On 7/22/19 1:32 PM, Cezary Rojewski wrote:
On 2019-07-22 18:02, Pierre-Louis Bossart wrote:
On 7/20/19 2:45 PM, Cezary Rojewski wrote:
Existing IPC framework omits crucial part of the entire communication: reply header. Some IPCs cannot function at all without the access to said header. Update the sst-ipc with new sst_ipc_message structure to represent both request and reply allowing reply-processing handlers to save received responses.
I don't get the idea at all.
It's not "an idea", this is cAVS design. GET_PIPELINE_STATE, LARGE_CONFIG_GET and such define portion of their essential _payload_ within header instead of actual SRAM window. Some of these contain entire _payload_ within header instead - as already stated.
No one outside of your team has a clue what cAVS design means, so we'll have to agree on what this really means, see below. seems to me like 'header' refers to a hardware capability, not the data format.
the DSP provides rx_data and a size. If there is a header at the start of the IPC data in some cases, why can't you cast and extract the header when it's needed for your SKL usages? Why does adding a header make the IPC work better?
This is cAVS solution we speak of, not an aDSP one. Not all IPCs have constant size defined here. Moreover, define "size" - from architectural point of view this is *only* size an application is prepared to handle, it's usually overestimated. The actual size of _get_ is known only after reply is received. If it exceeds frame's window, then it gets more complicated..
"If there is a header at the start of the IPC data in some cases, why can't you cast and extract the header (...)" ?? An IPC Header - primary and extension - is found within Host HW registers e.g.: HICPI & HIPCIE what differs from data - payload - which is located in SRAM windows: downlink and uplink - depending on the direction. Saving header does not "make the IPC work better" - it allows them to function in the first place. Again, this is not the case for all IPCs.
The limited understanding I have of the architecture is that the IPC can be done either by transmitting compressed information in an IPC register, using up to 60 bits of information, or a full-blown version in SRAM windows - with the caveat that the SRAM windows may not be available in all power states. All four combinations between TX and RX are possible, e.g. you can transmit a command over the IPC register and get a reply in the SRAM window. I am not aware of a case where the IPC register and SRAM window contain unrelated information, it's either self-contained in the IPC register or the IPC register has a qualifier to help interpret the SRAM window contents. Please correct me here if these explanations are incorrect.
This solution works for SKL+ only, so I am really wondering why you'd want to align legacy platforms with newer stuff. Not to mention that there are two versions of the IPC registers for cAVS.

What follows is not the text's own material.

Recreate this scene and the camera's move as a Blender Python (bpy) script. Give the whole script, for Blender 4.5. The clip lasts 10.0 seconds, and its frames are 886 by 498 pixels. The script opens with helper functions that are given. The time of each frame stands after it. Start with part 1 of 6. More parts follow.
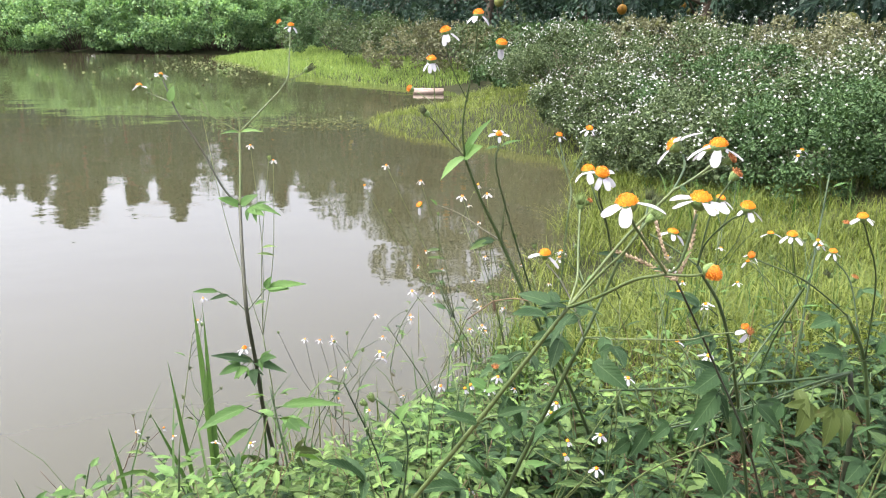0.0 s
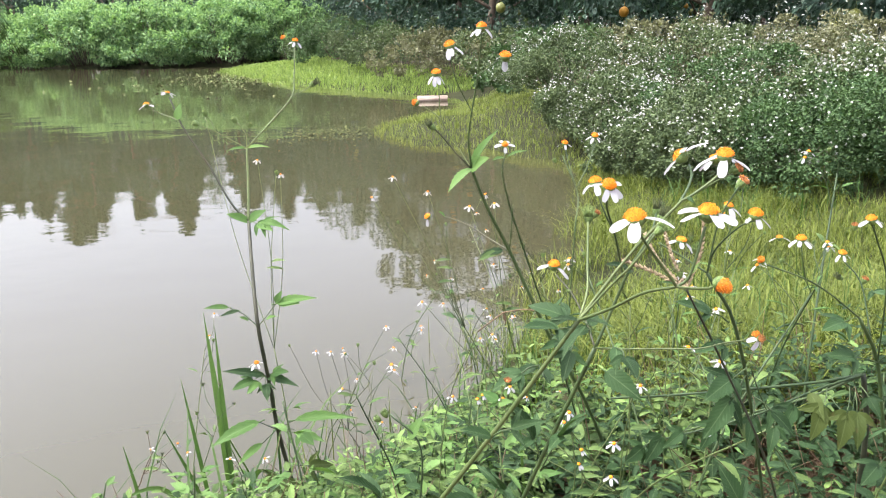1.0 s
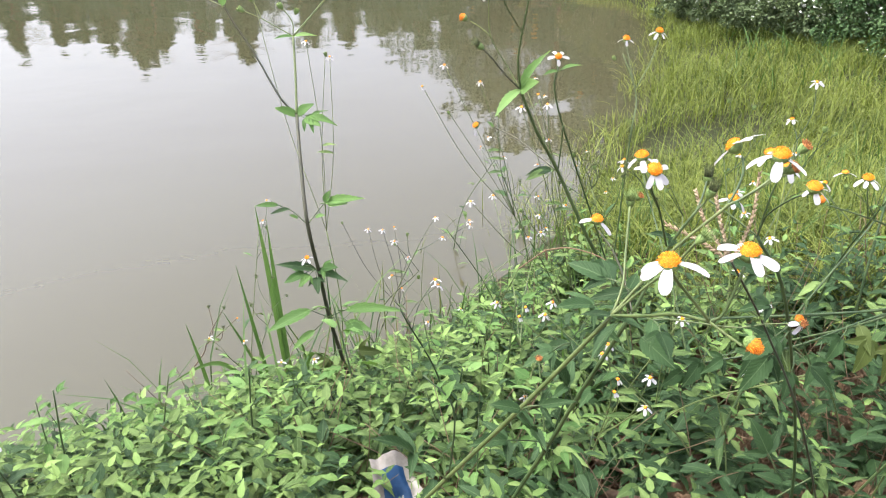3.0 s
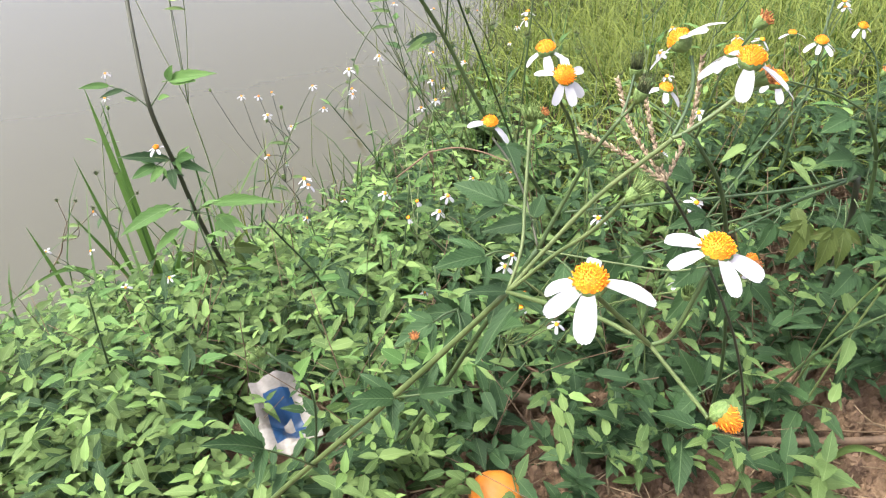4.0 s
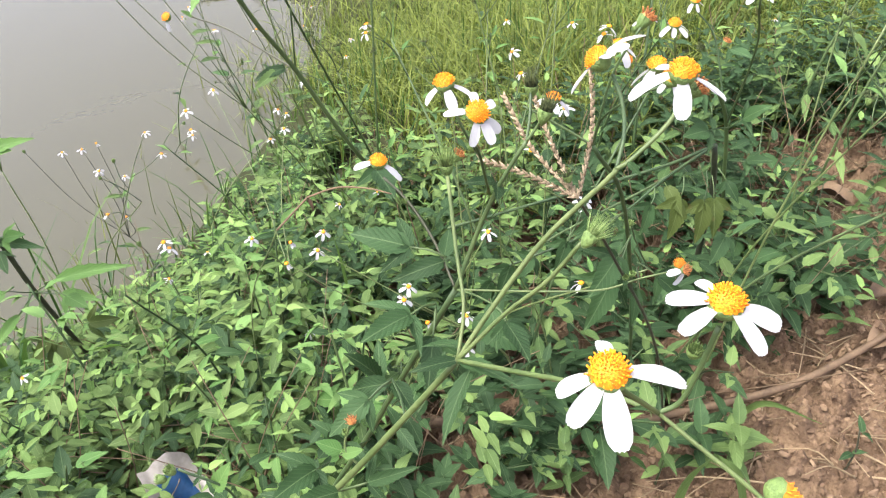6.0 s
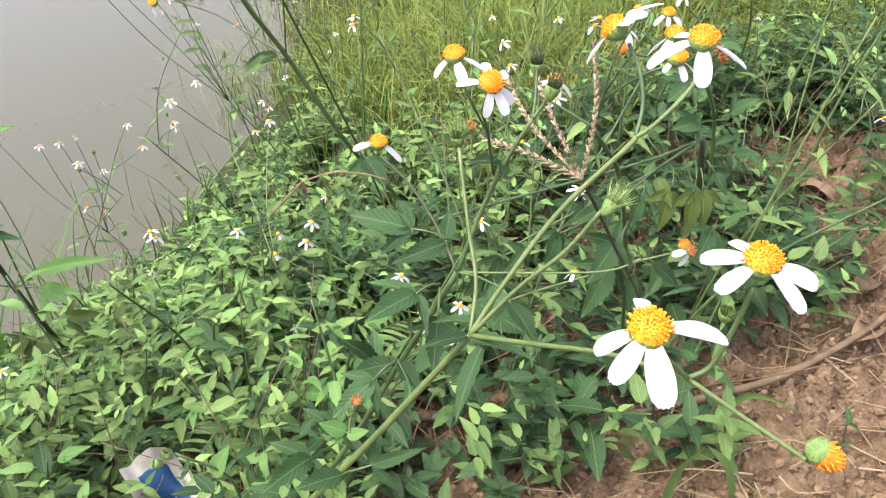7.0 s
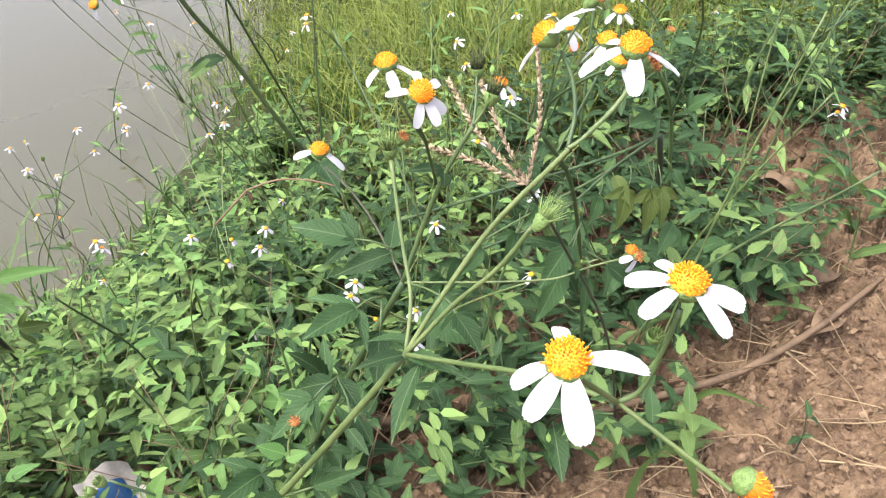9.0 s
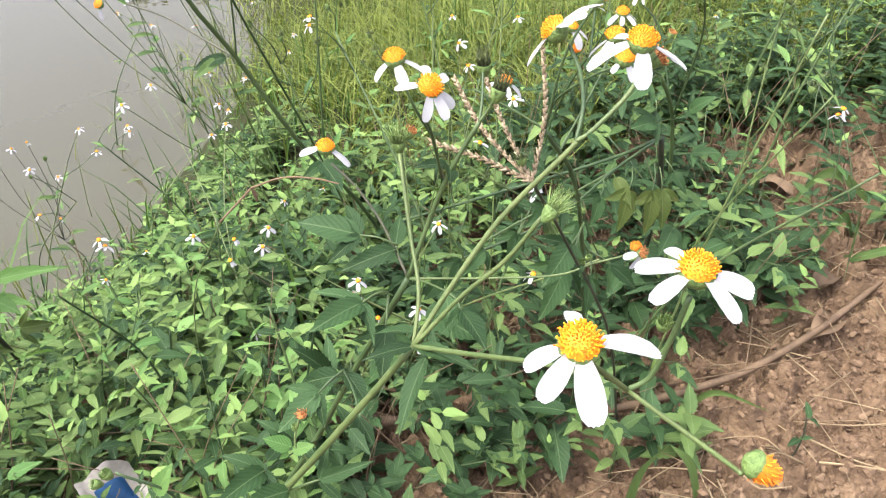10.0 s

Publishing such IPCs (e.g.: _get_large_config found in skl-sst-ipc.c) makes no sense if you do not process them correctly. I know not why dysfunctional code has been upstreamed or why does it not follow cAVS design pattern. All the series being posted currently aim to correct the very fundations of Skylake which are/ were broken, clearly.
Since Skylake+ has a fundamentally different way of doing things, and likely more changes required down the road, why not create your own IPC layer when you can knock yourself out, rather than changing stuff that doesn't need any of this?
I have the feeling this is blurring layers between receiving data and processing it in platform-specific ways, and I am nervous about touching Baytrail and Broadwell legacy, which are way past maintenance mode and should be deprecated really.
I'm not nervous at all. Baytrail IPC is deprecated in favor of /atom/sst
- God knows why yet another _common_ folder has been created there..
deprecated doesn't mean removed, there are still users and we don't break their solution.
Haswell with DSP does not really exist. Broadwell is the only one left and my changes only _update_ the framework - these do not change its behavior.
When you change something that impacts multiple platforms, the expectation is that it's been tested on other platforms. Precisely when something is deprecated you either don't touch it or make sure the code changes are tested. And with the difficulty getting access to platforms - we have exactly two Broadwell devices with I2S - I am inclined to avoid any changes.
Truth be told, it did not age well at all. 99% of Skylake+ IPC communication is done in synchronized fashion yet during initialization there are always 8 messages allocated (times two: tx & rx). In total we are allocating 8 x 2 x PAGE_SIZE memory. These days memory might not be a problem, though does not change the fact it could have been done better. Lot of wasted memory..
I don't know what this has to do with this patchset, but it's pretty common to allocate multiple messages to queue them up?